Críticas de policiais militares levaram curadoria a censurar ilustração do livro ‘Castanha do Pará’, premiado com Jabuti, em exposição no Parque Shopping Belém
Castanha é o nome de um menino que vive no Mercado Ver-o-Peso, tradicional cartão postal de Belém (PA), em busca de abrigo, alimentos e diversão. A ilustração de capa do livro premiado que conta a sua história, Castanha do Pará (2016), mostra-o saltando e tentando escapar do cassetete de um policial militar. E foi justamente a pedido de policiais militares que a imagem foi retirada de uma exposição do Parque Shopping Belém, no Pará.
“Fiquei sabendo da remoção por meio de pessoas que me mostraram uma imagem preta no lugar do meu desenho”, contou à Ponte Gidalti Moura Júnior, autor do livro, que no ano passado ganhou o prêmio Jabuti na categoria história em quadrinhos, incluída pela primeira vez na premiação. Segundo o autor, houve uma conversa sobre a situação com a administração do evento, mas a imagem acabou retirada antes de ser acordada alguma decisão.
Gidalti afirma que a pressão para censurar a imagem da exposição partiu de comentários no Facebook de policiais militares, que teriam se sentido ofendidos com a ilustração. “Eu vi pessoas de certa relevância dentro da Polícia Militar que se manifestaram nas redes sociais. Foi um grupo pequeno, mas um grupo um pouco radical em seus comentários e em suas opiniões, com um conhecimento muito superficial do contexto e do que se trata o projeto”, diz.

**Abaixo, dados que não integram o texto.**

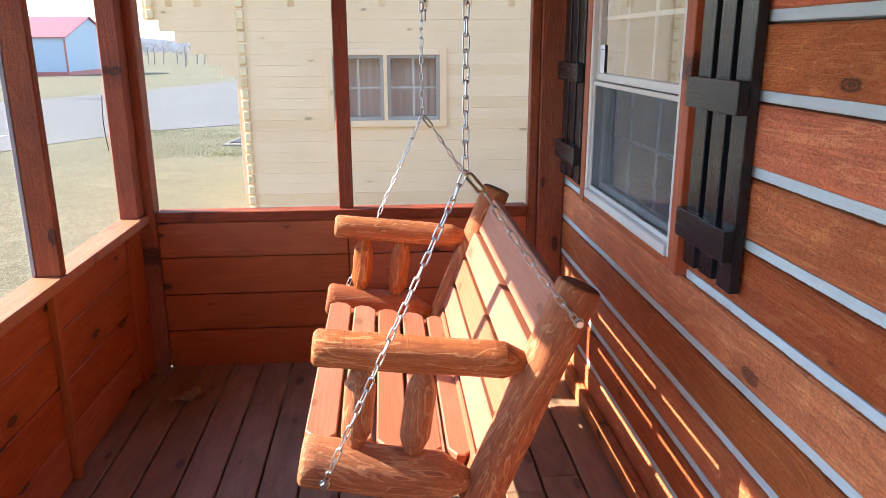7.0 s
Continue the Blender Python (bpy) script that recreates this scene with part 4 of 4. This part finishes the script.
# low wooded ridge on the horizon, distance haze put into its grey-blue colour
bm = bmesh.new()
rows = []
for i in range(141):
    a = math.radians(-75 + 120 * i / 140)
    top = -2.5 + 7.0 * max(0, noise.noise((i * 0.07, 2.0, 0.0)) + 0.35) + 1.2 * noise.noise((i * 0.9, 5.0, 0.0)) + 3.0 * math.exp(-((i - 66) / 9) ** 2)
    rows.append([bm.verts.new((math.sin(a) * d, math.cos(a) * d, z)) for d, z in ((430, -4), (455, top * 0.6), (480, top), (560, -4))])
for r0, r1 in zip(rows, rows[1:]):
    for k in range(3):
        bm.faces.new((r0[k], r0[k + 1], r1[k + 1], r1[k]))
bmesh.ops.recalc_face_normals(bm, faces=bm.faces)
tagged(link_mesh("backdrop", bm, M["hill"], None, "", True), "wooded ridge with distance haze in its grey-blue colour", "hill", kind="structure")

# wooded slope beyond the fields to the west
bm = bmesh.new()
rows = []
for i in range(121):
    a = math.radians(-44 - 70 * i / 120)
    top = 11.0 + 4.0 * noise.noise((i * 0.08, 9.0, 0.0)) + 2.2 * noise.noise((i * 1.1, 4.0, 0.0)) + 1.4 * noise.noise((i * 2.7, 1.0, 0.0))
    rows.append([bm.verts.new((math.sin(a) * d, math.cos(a) * d, z)) for d, z in ((178, -4), (184, top * 0.45), (192, top * 0.8), (200, top), (240, -4))])
for r0, r1 in zip(rows, rows[1:]):
    for k in range(4):
        bm.faces.new((r0[k], r0[k + 1], r1[k + 1], r1[k]))
bmesh.ops.recalc_face_normals(bm, faces=bm.faces)
tagged(link_mesh("backdrop", bm, M["woods"]), "dark leafless winter woods on a slope", "woods", kind="structure")

# power lines and their poles beside the road
POLES = [(-70.0, 33.0), (-24.4, 40.3), (20.0, 48.0)]
for (ax, ay), (bx, by) in zip(POLES, POLES[1:]):
    for z, dy in ((6.9, -0.6), (6.9, 0.6), (6.05, 0.12)):
        pts = []
        for i in range(21):
            u = i / 20
            pts.append((ax + (bx - ax) * u, ay + (by - ay) * u + dy, z - 0.45 * 4 * u * (1 - u)))
        tagged(link_mesh("power_line", tube(pts, 0.014, seg=5), M["wire"]), "thin dark overhead power line", "cable", group="power lines")
for px, py in POLES:
    g0 = ground_z(px, py)
    pole = thing("utility_pole", "weathered wooden utility pole with a crossarm", "utility pole", pose(px, py, g0), group="utility poles")
    part("shaft", tube([(0, 0, -0.3), (0, 0, 7.2 - g0)], 0.12, seg=10), M["tree"], pole)
    beam("crossarm", (-0.06, -0.75, 6.74 - g0), (0.06, 0.75, 6.895 - g0), M["tree"], pole)
    beam("bracket", (-0.04, -0.14, 5.9 - g0), (0.04, 0.16, 6.045 - g0), M["tree"], pole)

# blue machine and a yellow post by the barn
mx, my = -46.6, 78.6
tractor = thing("machine", "small blue wheeled machine parked by the barn", "machine", pose(mx, my, ground_z(mx, my), 0, 0, 8))
beam("body", (-1.3, -0.6, 0.55), (1.1, 0.6, 1.25), M["blue"], tractor, bevel=0.12)
beam("cab", (-0.9, -0.55, 1.26), (0.5, 0.55, 2.0), M["blue"], tractor, bevel=0.15)
beam("boom", (-1.2, -0.2, 2.02), (1.3, 0.2, 2.25), M["blue"], tractor, bevel=0.05)
for wx in (-0.85, 0.75):
    for wy in (-0.78, 0.53):
        part("wheel", disc(0.55, 0.26, 20, 0.05), M["black"], tractor, "", pose(wx, wy + 0.26, 0.53, 90, 0, 0))
bx, by = -43.6, 77.6
bol = thing("bollard", "leaning yellow steel post", "post", pose(bx, by, ground_z(bx, by), 0, -9, 0))
part("tube", tube([(0, 0, -0.1), (0, 0, 1.6)], 0.09, seg=10), M["post_yellow"], bol)

# ---------------------------------------------------------------- deck boards, last
rb = random.Random(2)
k0 = -3
for k in range(k0, 12):
    x0 = -0.4835 + BOARD * k
    x1 = x0 + BOARD - 0.0080
    if k == 11:
        x1 = 1.135
    joints = [Y_SOUTH, (3.33 + rb.uniform(-0.01, 0.03)) if k % 2 == 0 else 1.28 + rb.uniform(-0.02, 0.02), 4.545]
    if k >= 9:
        joints[1] = 3.44 if k == 9 else 3.44 - 2.1 * (k % 2 == 0)
    if k % 2 == 0 and k < 9:
        joints.insert(1, 0.9)
    for a, b in zip(joints, joints[1:]):
        dz = rb.uniform(-0.0012, 0.0012)
        beam("deck_board", (x0, a + 0.0012, -0.038 + dz), (x1, b - 0.0012, dz), M["deck"], floor, bevel=0.004)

Para Gidalti, a retirada da obra foi claramente uma censura. “Para mim, representa a vitória de uma minoria que oprime, que quer impor suas percepções de mundo a partir do medo e da intimidação. Não entendo porque essas forças estão tendo êxito no contexto atual do país. É a vitória de um novo formato de censura que se configura por meio de ameaças”, afirma.
Na segunda-feira (16/4), quando ficou sabendo da remoção, o autor repudiou a atitude da curadoria do evento em sua conta no Instagram, afirmando que “a obra é ficcional, tem caráter lúdico e expõem situações rotineiras nas metrópoles brasileiras”.
Já a coordenação do evento, também em nota, afirma que outra obra de Gidalti foi colocada na mostra e que a mudança ocorreu “diante de manifestações de frequentadores do shopping que se sentiram incomodados com a cena de violência, no espaço que é frequentado por crianças”. Já o Parque Shopping Belém se limitou a esclarecer que apenas cedeu o espaço em sistema de comodato para a montagem da exposição.
Primeiro trabalho do autor, que tem Belém como “musa inspiradora”, a comédia dramática Castanha do Pará levou três anos para ser finalizada, entre a elaboração do roteiro e a produção da arte, produzida em aquarela. A produção foi independente: para financiá-la, o autor recorreu a um financiamento coletivo.